Unfortunately, owing to a 2021 Supreme Court case, holding TPS is no longer a valid exception allowing adjustment of status in any jurisdiction.

If your eligibility to adjust status depends on having made a lawful entry, you'll need to prove it, ideally with documentation such as a Form I-94 (created by Customs and Border Protection or CBP when foreign nationals enter the United States). But also see, for example, My Visa and I-94 Are Missing—How Do I Prove Lawful Entry for Adjustment of Status?.

Special Adjustment of Status Eligibility Cases: Section 245(i)

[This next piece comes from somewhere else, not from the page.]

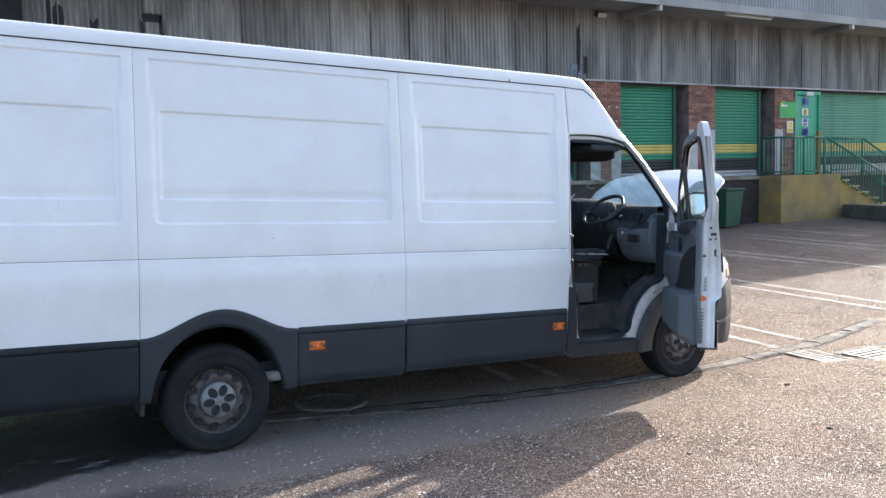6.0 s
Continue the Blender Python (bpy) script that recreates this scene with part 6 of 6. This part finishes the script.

The categories above are those that most adjustment-eligible applicants fit into. However, a few people who have lived in the U.S. for several years are still allowed to adjust status based on some old laws called Section 245(i) and the LIFE Act. If you fit most of the above criteria but are not eligible to adjust status due to your illegal U.S. entry or other visa or status violation, these laws might let you adjust status upon payment of a $1,000 penalty fee. You will need to show that you were:

  • the beneficiary of an immigrant petition or labor certification application (including I-140, I-130, I-360, or I-526), which was filed on or before April 30, 2001, and
  • if the petition was filed between January 14, 1998 and April 30, 2001, you were physically present in the U.S. on December 21, 2000.

Few people can meet these criteria anymore.

Getting Legal Help

This is clearly a complex area of the law. When in doubt about your eligibility to adjust status, do not take any chances. Consult with an immigration attorney for a full analysis of your rights and options, and for assistance with preparing forms and other paperwork.